Michelangelo’s legacy

— From Wikipedia, the free encyclopedia

Michelangelo, with Leonardo da Vinci and Raphael, is one of the three giants of the Florentine High Renaissance. Although their names are often cited together, Michelangelo was younger than Leonardo by 23 years, and older than Raphael by eight. Because of his reclusive nature, he had little to do with either artist and outlived both of them by more than forty years. Michelangelo took few sculpture students. He employed Francesco Granacci, who was his fellow pupil at the Medici Academy, and became one of several assistants on the Sistine Chapel ceiling.[37] Michelangelo appears to have used assistants mainly for the more manual tasks of preparing surfaces and grinding colours. Despite this, his works were to have a great influence on painters, sculptors and architects for many generations to come.

While Michelangelo’s David is the most famous male nude of all time and destined to be reproduced in order to grace cities around the world, some of his other works have had perhaps even greater impact on the course of art.
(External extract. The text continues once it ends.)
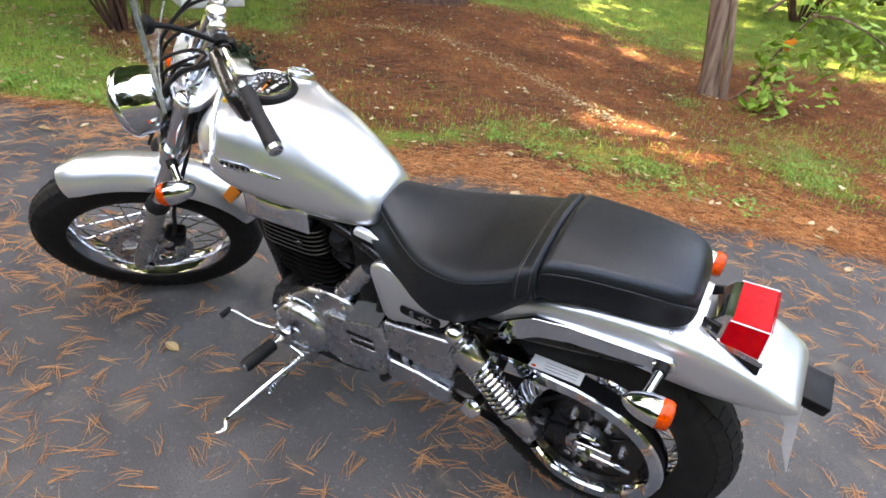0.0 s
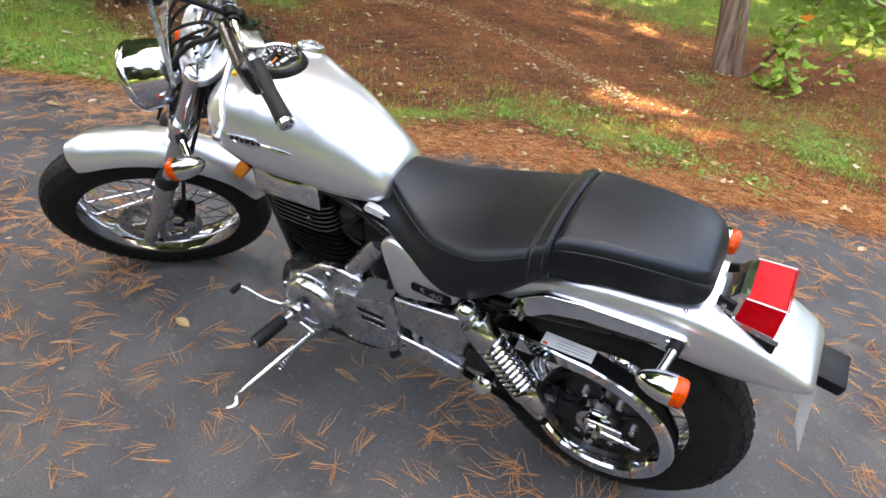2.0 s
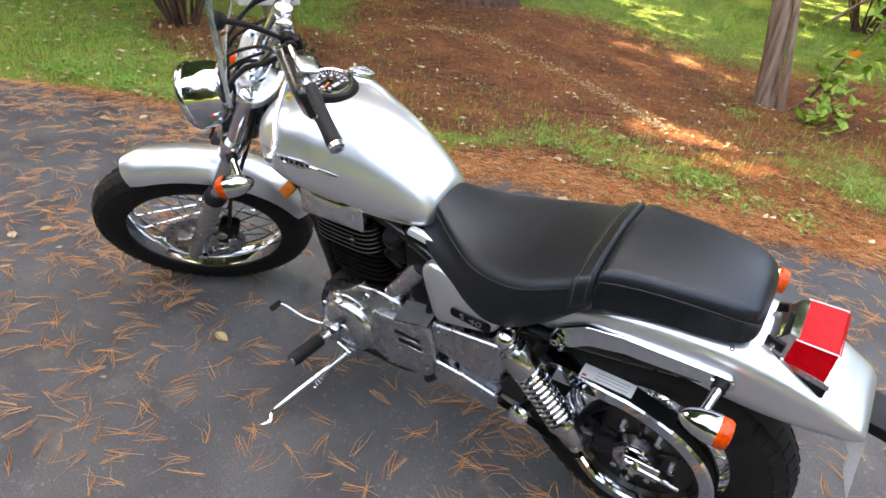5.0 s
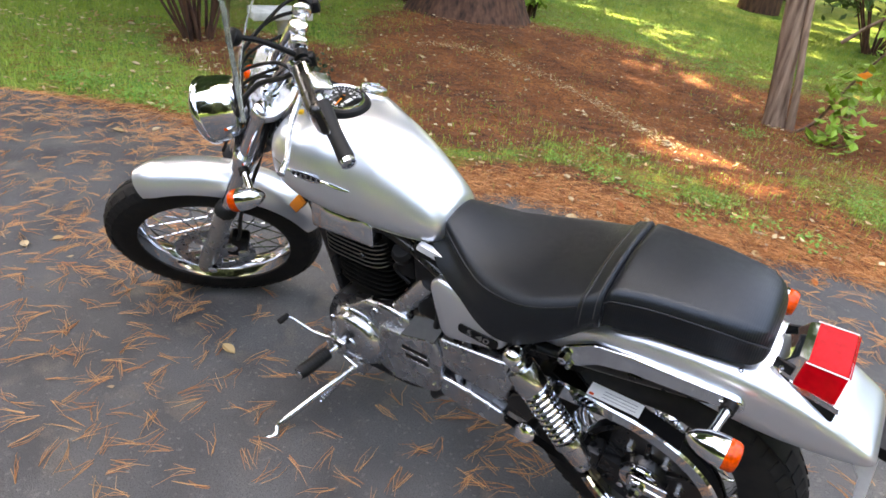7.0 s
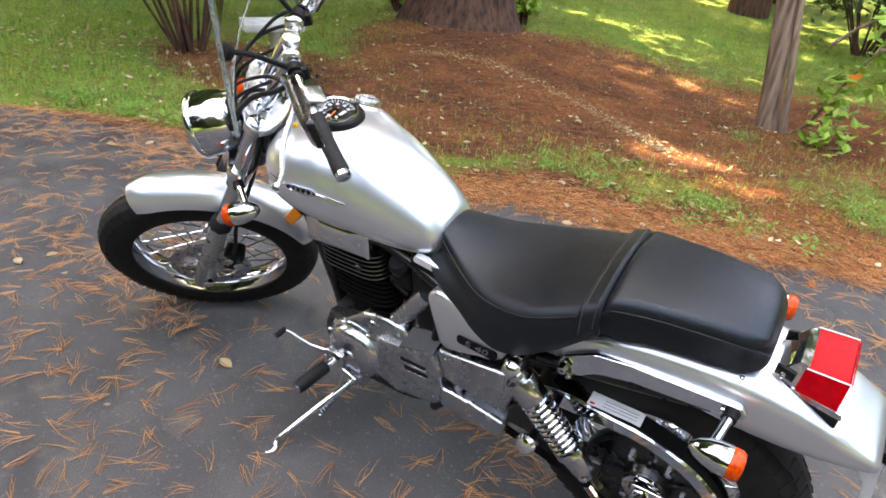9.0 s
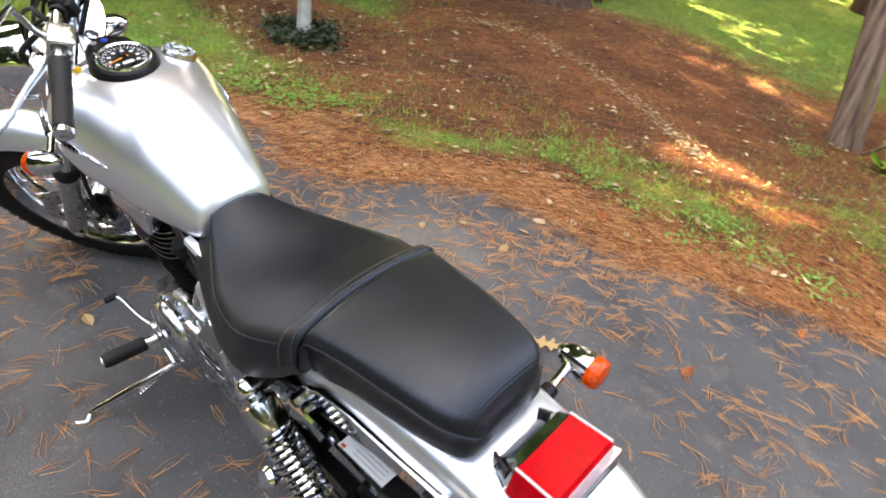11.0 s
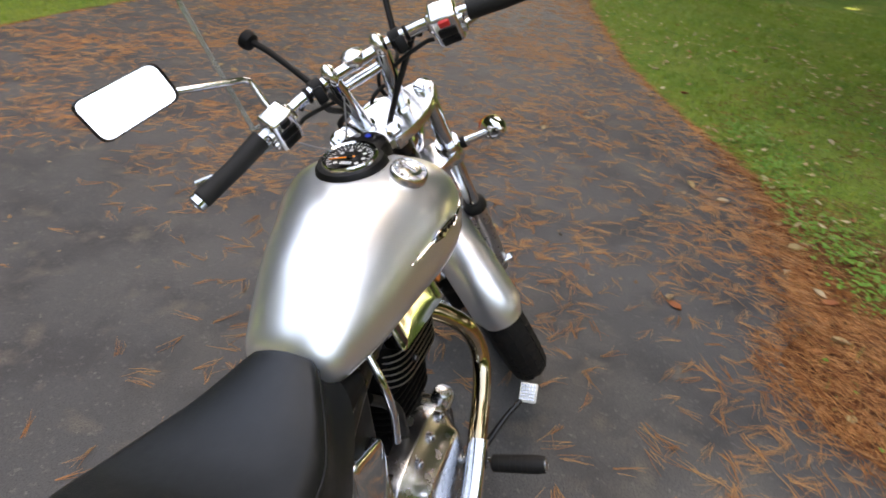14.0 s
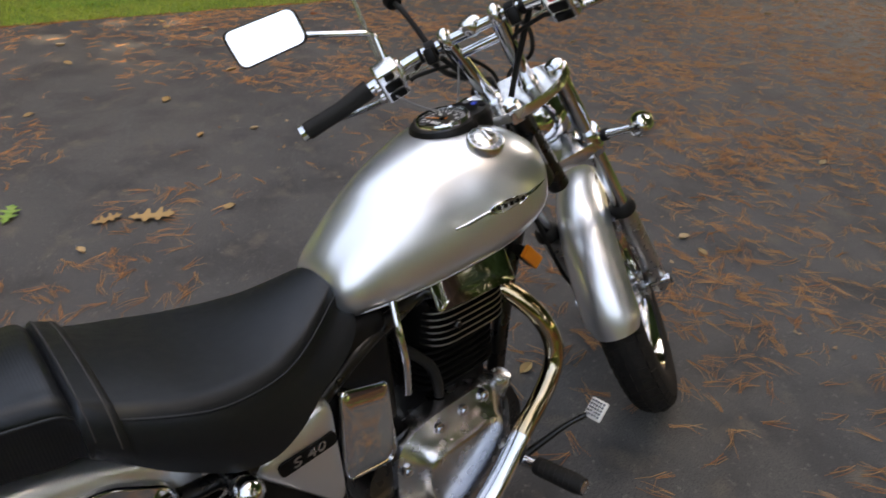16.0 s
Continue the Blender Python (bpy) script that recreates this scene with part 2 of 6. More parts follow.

The twisting forms and tensions of the Victory, the Bruges Madonna and the Medici Madonna make them the heralds of the Mannerist art. The unfinished giants for the tomb of Pope Julius II had profound effect on late-19th- and 20th-century sculptors such as Rodin and Henry Moore.

Michelangelo’s foyer of the Laurentian Library was one of the earliest buildings to utilise Classical forms in a plastic and expressive manner. This dynamic quality was later to find its major expression in Michelangelo’s centrally planned St Peter’s, with its giant order, its rippling cornice and its upward-launching pointed dome. The dome of St Peter’s was to influence the building of churches for many centuries, including Sant’Andrea della Valle in Rome and St Paul’s Cathedral, London, as well as the civic domes of many public buildings and the state capitals across America.

Artists who were directly influenced by Michelangelo include Raphael, who imitated Michelangelo’s prophets in two of his works, including his depiction of the great master in the School of Athens. Other artists, such as Pontormo, drew on the writhing forms of the Last Judgement and the frescoes of the Capella Paolina.[citation needed]

The Sistine Chapel ceiling was a work of unprecedented grandeur, both for its architectonic forms, to be imitated by many Baroque ceiling painters, and also for the wealth of its inventiveness in the study of figures. Vasari wrote:

The work has proved a veritable beacon to our art, of inestimable benefit to all painters, restoring light to a world that for centuries had been plunged into darkness. Indeed, painters no longer need to seek for new inventions, novel attitudes, clothed figures, fresh ways of expression, different arrangements, or sublime subjects, for this work contains every perfection possible under those headings.